I'd like to propose a new feature for Cargo: the introduction of a CARGO_RUN_ID environment variable. This would solve an issue in identifying which processes or threads are spawned from the same Cargo command.
Problem:
In projects using libraries like SQLx for database testing, it's crucial to coordinate cleanup operations across multiple test processes. Currently, there's no built-in way to determine if separate test processes originated from the same Cargo invocation, leading to race conditions when cleaning up the test database. sqlx issue
Additionally, this issue extends beyond testing. Any scenario where multiple processes need to coordinate based on their origin from a single Cargo command would benefit from this feature.
Proposal:
Add an environment variable CARGO_RUN_ID that is available for the crate being compiled, similar to other Cargo-set environment variables (Environment Variables - The Cargo Book).
Properties of the generated ID:
Unique across Cargo invocations
Chronologically ordered
Given these requirements, a UUID v7 seems like a suitable choice for generating this ID.
Benefits:
Improved coordination in multi-process scenarios (e.g., SQLx database cleanup)
Ability to group logs or artifacts from related processes
Enables more effective strategies for cleanup and resource management in complex builds and operations.
Provides a uniform method for tools and libraries to identify related processes, benefiting the entire Rust ecosystem.
Nextest has implemented a similar feature with NEXTEST_RUN_ID, demonstrating the value of such an identifier.
I'm willing to implement this feature myself if the proposal is accepted. Would this be something the Cargo team would consider? I'm open to feedback or suggestions to refine this proposal.
A custom cargo testrunner could spawn several processes that run in parallel. (nextest does)
If our tests are using #[sqlx::test] any leftover databases should be cleaned up the next time cargo nextest command runs.
This is a race condition since sqlx wasn't designed to handle a multi-process runner.
Sometimes the current database gets dropped and test aborts.
CARGO_RUN_ID would be a way to group processes that originate from the same cargo command.
It makes the coordination a lot simpler compared to handling multi-process locking etc.
In the context of nextest, CARGO_RUN_ID would replace NEXTEST_RUN_ID.
For libraries like SQLX we want to do a similiar thing: only keep the latest test database run.
So for Sqlx we want to listen to CARGO_RUN_ID instead of an unknown set of {NEXTEST_RUN_ID, OTHER_TEST_RUNNER_ID, ETC...}
The command cargo nextest will run the binaries in parallel
So your more asking for cargo to support this now so that it can be part of the expected interface that test runners (e.g. nextest) use when spawning test harnesses (e.g. test binaries)?

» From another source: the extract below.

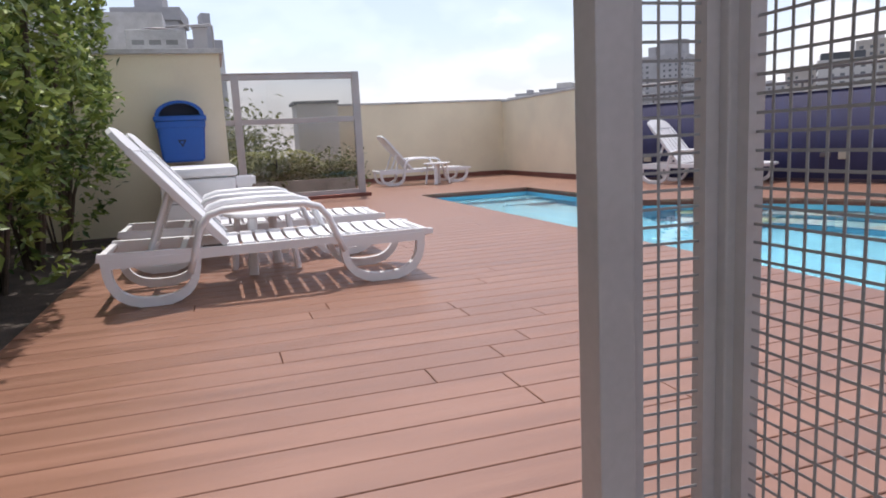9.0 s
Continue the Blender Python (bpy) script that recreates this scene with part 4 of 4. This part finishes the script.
# roof clutter over the service block
RZ = 3.05
unit = thing("roof_unit", "pale grey condenser box with dark round fan on the service block", "air conditioner", "", (-10.1, 2.96, RZ))
part("casing", box_bm(-0.28, 0.28, -0.30, 0.30, 0.03, 0.26, 0.012), M_PALECOPING, unit)
for y in (-0.22, 0.22):
    part("foot", box_bm(-0.26, 0.26, y - 0.03, y + 0.03, 0.0, 0.032), M_RAIL, unit)
part("fan_ring", lathe_bm([(0.12, 0.262), (0.175, 0.264), (0.18, 0.29), (0.15, 0.305), (0.04, 0.30)], 24), M_RAIL, unit, "dark round fan cover")
for k in range(3):
    part("label_bar", box_bm(0.279, 0.284, -0.24 + 0.17 * k, -0.12 + 0.17 * k, 0.10, 0.15), M_COPING, unit)
stack = thing("vent_box", "narrow grey upright vent box on the service block", "vent", "", (-10.0, 3.41, RZ))
part("shaft", box_bm(-0.08, 0.08, -0.075, 0.075, 0.0, 0.30, 0.006), M_METAL, stack)
part("cap", box_bm(-0.095, 0.095, -0.09, 0.09, 0.30, 0.325, 0.004), M_METAL, stack)
pipe = thing("roof_pipe", "thin grey bent pipe on the service block", "pipe", "", (-10.0, 0, RZ))
part("tube", tube_bm([(-0.2, 3.05, 0.0), (-0.2, 3.05, 0.325), (-0.15, 3.06, 0.34), (-0.03, 3.5, 0.345), (0.0, 3.545, 0.33), (0.0, 3.55, 0.0)], 0.012, 8), M_METAL, pipe)
structure("wall_roof_block", box_bm(-13.0, -11.2, 1.0, 2.98, 0.95, 3.74), M_PALECOPING, "grey rooftop structure behind the service block")

# ---- flagstones ----
FLOOR = tagged(new("floor_flagstones"), "irregular sandstone flagstones in cream, pink and ochre", "floor", "", "structure")
srnd = random.Random(21)


def stones(text):
    """Pieces as x0, x1, y0, y1 and a colour key."""
    for s in text.split(";"):
        a, b, c, d, key = s.split(",")
        x0, x1, y0, y1 = float(a), float(b), float(c), float(d)
        j = lambda: srnd.uniform(-0.004, 0.004)
        g, top = 0.0028, srnd.uniform(-0.002, 0.003)
        pts = [(x0 + g + j(), y0 + g + j()), (x1 - g + j(), y0 + g + j()), (x1 - g + j(), y1 - g + j()), (x0 + g + j(), y1 - g + j())]
        bm = prism_bm(pts, "z", -0.03, top)
        bmesh.ops.bevel(bm, geom=[e for e in bm.edges if e.verts[0].co.z > -0.02 and e.verts[1].co.z > -0.02], offset=0.0025, segments=1, affect="EDGES")
        part("flagstone", bm, STONES[key], FLOOR)


stones("-.315,-.01,4.52,5.18,p;-.01,.45,4.52,5.18,p;.45,.945,4.86,5.18,w;.45,.945,4.52,4.86,w;-.315,.07,4.30,4.52,p;.07,.55,4.30,4.52,y;.55,.74,4.17,4.52,w;.74,.945,4.17,4.52,w")
stones("-.315,-.14,3.83,4.30,c;-.315,-.14,3.43,3.83,c;.13,.21,3.21,3.42,r;-.14,.32,3.59,4.30,w;.32,.55,3.64,4.30,c;.55,.945,3.97,4.17,w;.55,.68,3.64,3.97,c;.68,.945,3.50,3.97,c;.32,.68,3.45,3.64,p")
stones("-.14,.21,3.42,3.59,c;.21,.32,3.45,3.59,c;.21,.68,3.21,3.45,c;.68,.945,3.04,3.50,c;.32,.68,3.13,3.21,c;-.315,.13,2.76,3.42,r;.13,.32,2.87,3.21,y;.13,.32,2.58,2.87,c")
stones(".32,.55,2.58,3.13,c;.55,.68,3.04,3.13,c;.55,.945,2.86,3.04,c;.55,.945,2.67,2.86,c;-.315,.13,2.58,2.76,r;.55,.74,2.30,2.67,w;.74,.945,2.30,2.67,y;-.315,.06,2.40,2.58,y")
stones("-.315,.06,2.21,2.40,p;.06,.55,2.10,2.58,g;.55,.945,2.10,2.30,c;-.315,-.12,2.10,2.21,w;-.12,.06,2.04,2.21,y;-.315,-.12,1.80,2.10,c;-.12,.06,1.80,2.04,c;.06,.45,1.80,2.10,c;.45,.945,1.80,2.10,p")
y = 1.80
while y > -2.1:
    n = y - srnd.uniform(0.28, 0.5)
    cuts = [-0.315, srnd.uniform(-0.1, 0.1), srnd.uniform(0.35, 0.55), 0.945]
    for a, b in zip(cuts, cuts[1:]):
        stones("%f,%f,%f,%f,%s" % (a, b, n, y, srnd.choice("ccwypg")))
    y = n

# ---- deck boards ----
boards = tagged(new("floor_deck"), "red-brown composite deck boards laid side by side", "deck", "", "structure")
BW = 0.1542
prnd = random.Random(3)


def low_edge(x):
    return 2.47 if x < XD else (YS - 0.014 if x < XL + 0.01 else (YE - 0.019 if x < XR else 5.67))


def high_edge(x):
    if x < -12.28:
        return 9.60
    return 9.28 if x > 0.605 else min(arc_point(x) - 0.006, 12)


def pool_far(x):
    """The pool's far edge: the bay's rim, else the straight side."""
    far = POOL_Y[1]
    for k in range(0, 181):
        t = math.pi * k / 180
        if BAY_C[0] + bay_side(BAY_R, math.cos(t)) <= x:
            t0 = math.pi * max(k - 1, 0) / 180
            xa, xb = (BAY_C[0] + bay_side(BAY_R, math.cos(v)) for v in (t0, t))
            ya, yb = (BAY_C[1] + BAY_R * math.sin(v) for v in (t0, t))
            s = 0 if k == 0 or xa == xb else (x - xa) / (xb - xa)
            return max(far, ya + (yb - ya) * s) if k else far
    return far


def board(x0, x1, ya0, ya1, yb0, yb1):
    """Corners and faces of a board: its low end at x0 and x1, its high end at x0 and x1."""
    z0, z1, g = DECK - 0.03, DECK, 0.0028
    xs = (x0 + g, x1 - g)
    v = [(xs[0], ya0, z0), (xs[1], ya1, z0), (xs[1], yb1, z0), (xs[0], yb0, z0)]
    c = 0.002
    t = [(xs[0], ya0, z1 - c), (xs[1], ya1, z1 - c), (xs[1], yb1, z1 - c), (xs[0], yb0, z1 - c)]
    u = [(xs[0] + c, ya0 + c, z1), (xs[1] - c, ya1 + c, z1), (xs[1] - c, yb1 - c, z1), (xs[0] + c, yb0 - c, z1)]
    f = [(3, 2, 1, 0), (8, 9, 10, 11)]
    for i in range(4):
        j = (i + 1) % 4
        f += [(i, j, 4 + j, 4 + i), (4 + i, 4 + j, 8 + j, 8 + i)]
    return v + t + u, f


far_v, far_f, count = [], [], 0
cols = [(XD - BW * (i + 1), XD - BW * i) for i in range(90)] + [(XD + BW * i, XD + BW * (i + 1)) for i in range(56)]
for x0, x1 in cols:
    if x0 < -15.95 or x1 > 6.0:
        continue
    cuts = sorted(e for e in (XL + 0.011, XR, 0.605, POOL_X[0], POOL_X[1]) if x0 + 0.004 < e < x1 - 0.004)
    xs = [x0] + cuts + [x1]
    for a, b in zip(xs, xs[1:]):
        m = (a + b) / 2
        lo = low_edge(m)
        spans = []
        if POOL_X[0] < m < POOL_X[1]:
            spans = [((lo, lo), (POOL_Y[0] + 0.0, POOL_Y[0] + 0.0)), ((pool_far(a), pool_far(b)), (high_edge(a) if a > -12.28 else high_edge(m), high_edge(b) if b < 0.606 else high_edge(m)))]
        else:
            spans = [((lo, lo), (high_edge(max(a, -12.27)) if m > -12.28 else 9.60, high_edge(min(b, 0.60)) if m < 0.605 else 9.28))]
        for (l0, l1), (h0, h1) in spans:
            cut = min(l0, l1) + prnd.uniform(0.5, 2.6)
            ends = [(l0, l1)]
            while cut < min(h0, h1) - 0.5:
                if cut > max(l0, l1) + 0.3:
                    ends.append((cut, cut))
                cut += 2.6
            ends.append((h0, h1))
            for (p0, p1), (q0, q1) in zip(ends, ends[1:]):
                v, f = board(a, b, p0 + 0.0015, p1 + 0.0015, q0 - 0.0015, q1 - 0.0015)
                if -8.2 < m < 0.2 and count < 300:
                    finish(new("deck_board", data_mesh("deck_board", v, f)), M_PLANK).parent = boards
                    count += 1
                else:
                    n = len(far_v)
                    far_v += v
                    far_f += [tuple(i + n for i in g) for g in f]
far = finish(new("far_deck_boards", data_mesh("far_deck_boards", far_v, far_f)), M_PLANK)
far.parent = boards
far["kind"] = "stuff"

Thanks for the feedback, I hope to address some of the concerns.
Library-focused solution:CARGO_RUN_ID primarily benefits libraries like SQLx and Insta that need to coordinate across test processes. It solves real issues:
Test runner agnostic:CARGO_RUN_ID would allow these libraries to work consistently across different test runners. Instead of handling NEXTEST_RUN_ID, OTHER_TEST_RUNNER_ID, etc., they'd use one standard identifier.
Future-proofing:
When Cargo implements parallel test binary execution, libraries using CARGO_RUN_ID will be ready without changes.
Not limited to testing:
I chose CARGO_RUN_ID over CARGO_TEST_RUN_ID because its utility extends beyond testing. It can coordinate any processes from a single Cargo invocation, allowing for broader future applications.
Exposing CARGO_RUN_ID to the plugin
Would be nice, but is not the main focus currently.
As I said, saying there might be use cases is insufficient on their own. If we want to design for this and call it out, we need to identify real users who could benefit.
Think I understand a bit what you're getting at, sorry for misunderstanding.
You don't think I should mention the point since it is speculative?
My intention mentioning it was just an extra plus, not a core part.
I'd lean towards not adding knowledge of this in Cargo -- NEXTEST_RUN_ID is very useful but its semantics aren't fully fleshed out, and the relationship between it and CARGO_RUN_ID may not be 1:1.
For example:
Nextest will at some point let you rerun failed tests. We probably want to use separate run IDs but may need a parent ID that groups those reruns together.
A single nextest invocation might lead to more than one Cargo build in the future. Many devs ask for a single nextest run to encompass something like cargo hack's --feature-powerset.
Not committing to particular semantics for this within Cargo means that these more concrete details can be fleshed out over time.
Also note that Cargo only passes down a very limited set of environment variables to 3rd-party plugins
Yes, I would imagine that if Cargo did support this, nextest would have to have a second implementation. But that's something nextest already has to do and it's not a huge deal.